Это – не женское дело! И вообще… разве может девушка чего-то добиться в такой сложной профессии? Нет-нет, Мерседес, можешь даже и не рассчитывать.
Вот Мерседес Вирджиния и не рассчитывала.
Идана Мерседес Веласкес улыбнулась внучке и погладила ее по гладким черным локонам. Чернильным, ночным, словно темнота по плечам разлилась.
– Я с ними поговорю. И в ученицы тебя возьмут. Обещаю. Рисовать ты умеешь, я знаю. А дальше… захочешь – научишься.
– Конечно, захочу, бабушка.
– Тогда поехали. Я познакомлю тебя со своим старым другом, а уж что он решит, то и будет.
Мерседес кивнула.
– Хорошо, бабушка.
– Одевайся. Едем.
– А мама с папой скоро приедут?
Идана Мерседес только вздохнула. И еще раз возблагодарила судьбу и полицейских. Первую – за везение, вторых – за деликатность. Дети пока ни о чем не подозревают. И пусть так остается… хотя бы ненадолго. Хотя бы на пять дней… пусть пока побудут детьми.
– Нет, милая. Они задержатся.
– Бабушка, а ты мне дашь в следующий раз с ними поговорить?
– Конечно, детка.
И куда деваться от взгляда этих больших детских глаз?
Некуда. Разве что отправить внучку надевать шляпку – и резко смахнуть слезинку в уголке глаза.
Она не будет плакать! И не умрет! Еще вчера она готова была расстаться с жизнью, но уже не сегодня! О, нет! Ее сына убили, ее невестку подставили, и хорошо хоть пощадили внуков! Идана очень хотела узнать, кто это сделал.
А потом… А вот пото-ом…
Она многообещающе улыбалась. Когда-то, в юности, отец учил маленькую Идану защищать себя. И кинжалом она владела неплохо. Так что…

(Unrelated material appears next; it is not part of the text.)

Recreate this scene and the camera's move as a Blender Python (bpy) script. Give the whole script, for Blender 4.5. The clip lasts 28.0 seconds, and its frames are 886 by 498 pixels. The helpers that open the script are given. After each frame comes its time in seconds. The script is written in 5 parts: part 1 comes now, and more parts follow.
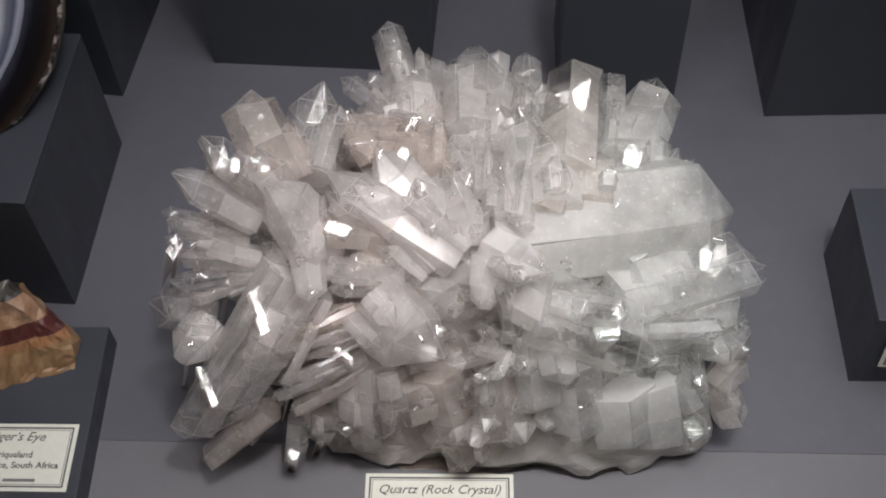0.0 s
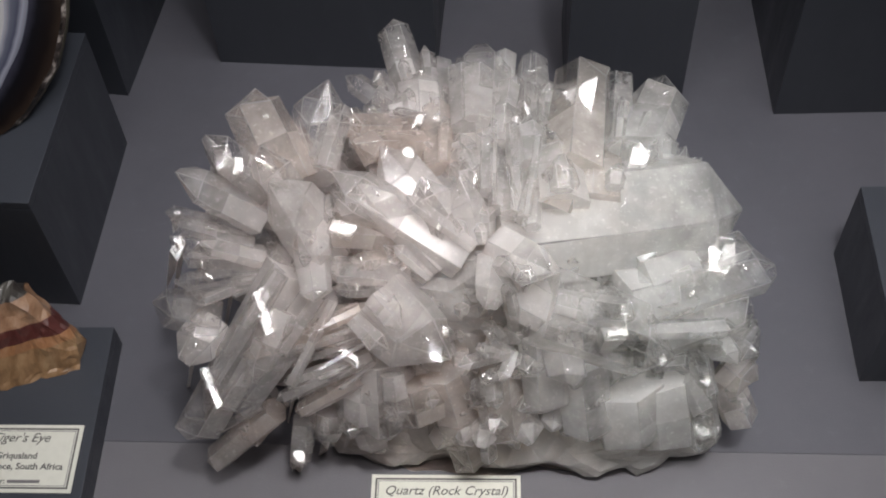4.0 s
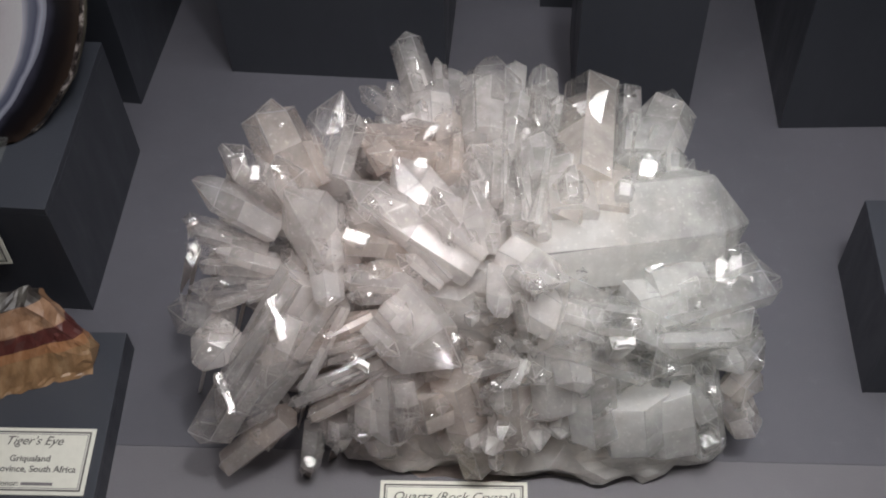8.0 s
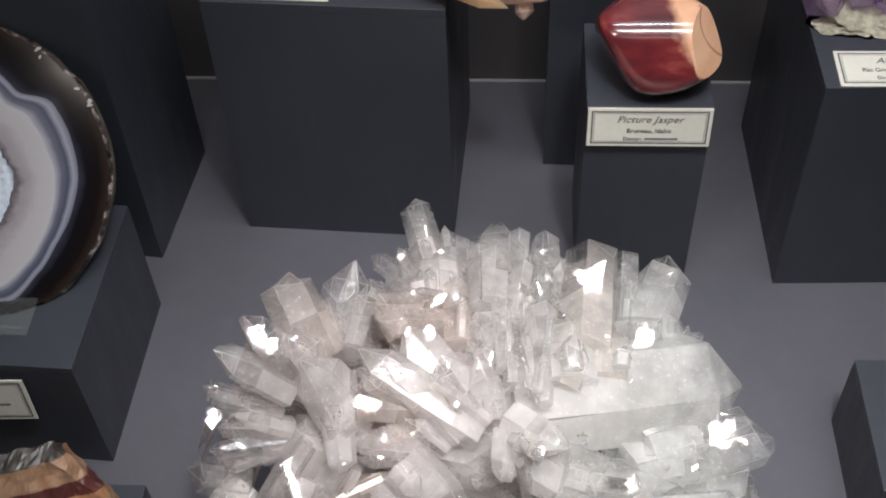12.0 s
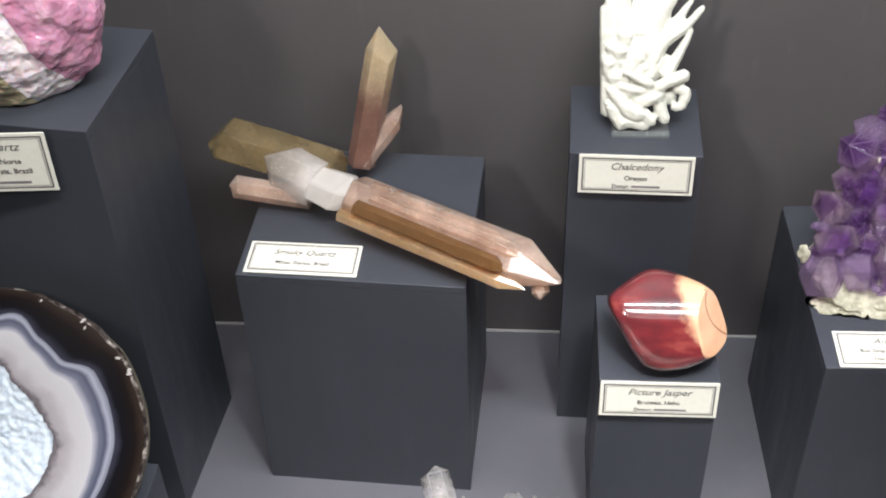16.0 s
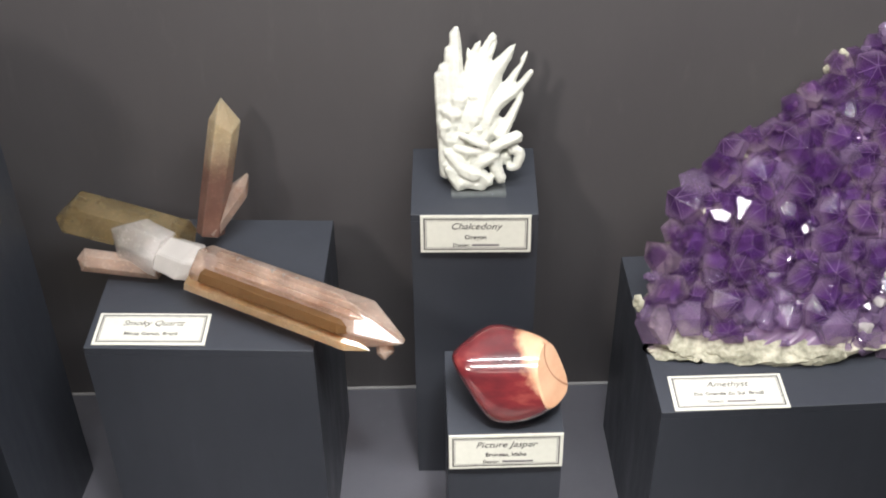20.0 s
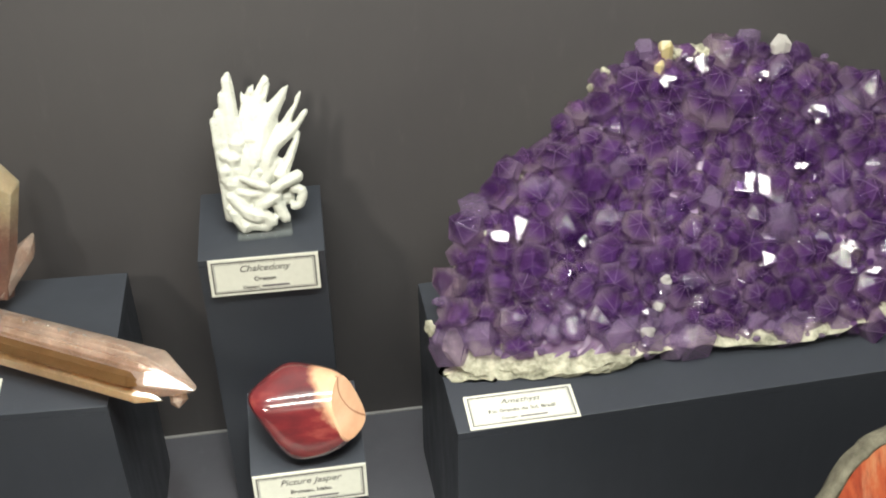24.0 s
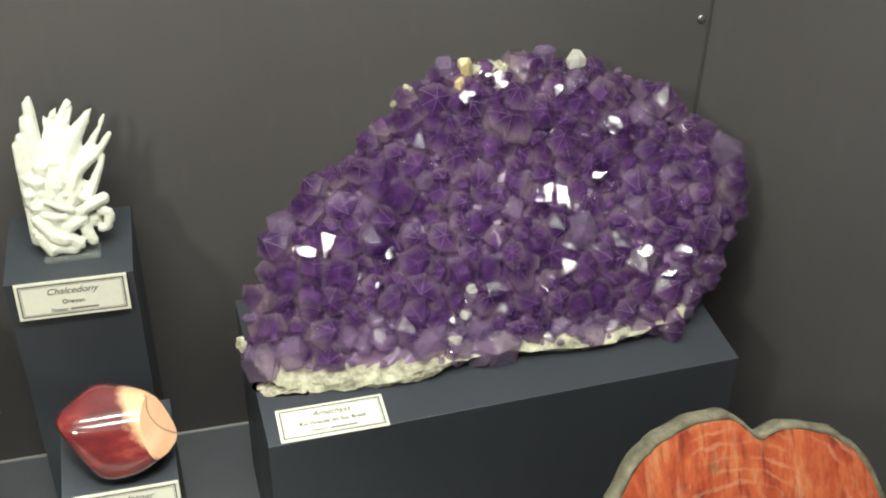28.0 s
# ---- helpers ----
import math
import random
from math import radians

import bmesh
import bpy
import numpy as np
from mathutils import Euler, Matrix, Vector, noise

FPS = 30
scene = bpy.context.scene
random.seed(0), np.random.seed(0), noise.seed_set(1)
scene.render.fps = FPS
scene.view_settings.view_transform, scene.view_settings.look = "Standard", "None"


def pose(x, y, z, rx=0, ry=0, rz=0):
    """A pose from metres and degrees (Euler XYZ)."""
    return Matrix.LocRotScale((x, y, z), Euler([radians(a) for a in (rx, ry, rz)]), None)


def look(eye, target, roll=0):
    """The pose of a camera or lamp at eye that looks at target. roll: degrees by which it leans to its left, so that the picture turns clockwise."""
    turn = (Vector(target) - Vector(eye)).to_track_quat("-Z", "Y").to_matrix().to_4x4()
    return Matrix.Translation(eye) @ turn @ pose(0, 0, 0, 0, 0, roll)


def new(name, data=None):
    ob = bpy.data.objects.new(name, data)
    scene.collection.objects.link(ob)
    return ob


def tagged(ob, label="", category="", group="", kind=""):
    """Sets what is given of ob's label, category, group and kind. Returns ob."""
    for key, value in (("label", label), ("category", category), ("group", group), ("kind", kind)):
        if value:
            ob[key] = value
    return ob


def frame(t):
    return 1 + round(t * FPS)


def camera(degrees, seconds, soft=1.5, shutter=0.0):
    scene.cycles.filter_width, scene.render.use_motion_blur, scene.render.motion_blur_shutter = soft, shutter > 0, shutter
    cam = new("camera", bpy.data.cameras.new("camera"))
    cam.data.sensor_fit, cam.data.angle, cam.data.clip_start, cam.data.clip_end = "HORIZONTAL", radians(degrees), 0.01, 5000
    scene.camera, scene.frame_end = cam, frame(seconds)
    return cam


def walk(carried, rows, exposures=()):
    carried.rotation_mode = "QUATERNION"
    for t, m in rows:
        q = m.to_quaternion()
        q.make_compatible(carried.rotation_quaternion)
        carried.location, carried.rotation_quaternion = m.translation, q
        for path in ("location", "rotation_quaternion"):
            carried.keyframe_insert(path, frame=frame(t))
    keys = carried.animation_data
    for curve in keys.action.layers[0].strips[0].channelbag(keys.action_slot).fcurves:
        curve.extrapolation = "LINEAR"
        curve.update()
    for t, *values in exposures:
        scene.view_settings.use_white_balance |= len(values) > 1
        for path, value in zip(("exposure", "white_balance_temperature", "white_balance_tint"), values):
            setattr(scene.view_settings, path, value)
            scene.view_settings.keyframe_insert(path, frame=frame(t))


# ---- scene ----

Рука – не дрогнет. Ни на секунду.
Она еще поквитается с негодяями за смерть любимого сына.
* * *
М-да.
К этому человеку Амадо не сунулся бы. Лично он – никогда. Разве что начальство прикажет и еще отматерит. И увольнением пригрозит.
Но может, лучше бы уволиться? Самому. Сразу. Безболезненно.
Херардо Диас Мальдонадо.
Разумеется, тан. Разумеется, ювелир. Но эксцентричный, умный, принятый при дворе, личный друг покойного короля, мастер, который создает шедевры, и этими шедеврами и покойная королева не брезговала. И из других стран за ним приезжали, пытались его переманить.
Но Мальдонадо оставался верен Астилии.
Его украшения были произведениями искусства. А вот его поведение… пожалуй, поведение тоже было своего рода легендой. Матерной.
Если и было что-то… даже убийство – и то было. И не одно. Маэстро Мальдонадо дрался на дуэли в среднем раз в два месяца. Потом, с возрастом – почаще. Видимо, старался доказать всем, что молод.
Гонки по городу на мобилях. Любовницы – из тех, что уже совершеннолетние, но Мальдонадо они во внучки годились.
Оскорбление общественной нравственности?
Да она, та самая нравственность, от Мальдонадо уж лет двадцать как валялась в глубокой коме. С тех пор, как творец и художник уселся афедроном, простите, в несколько тазиков с краской по очереди, а потом встал и пошел так по городу.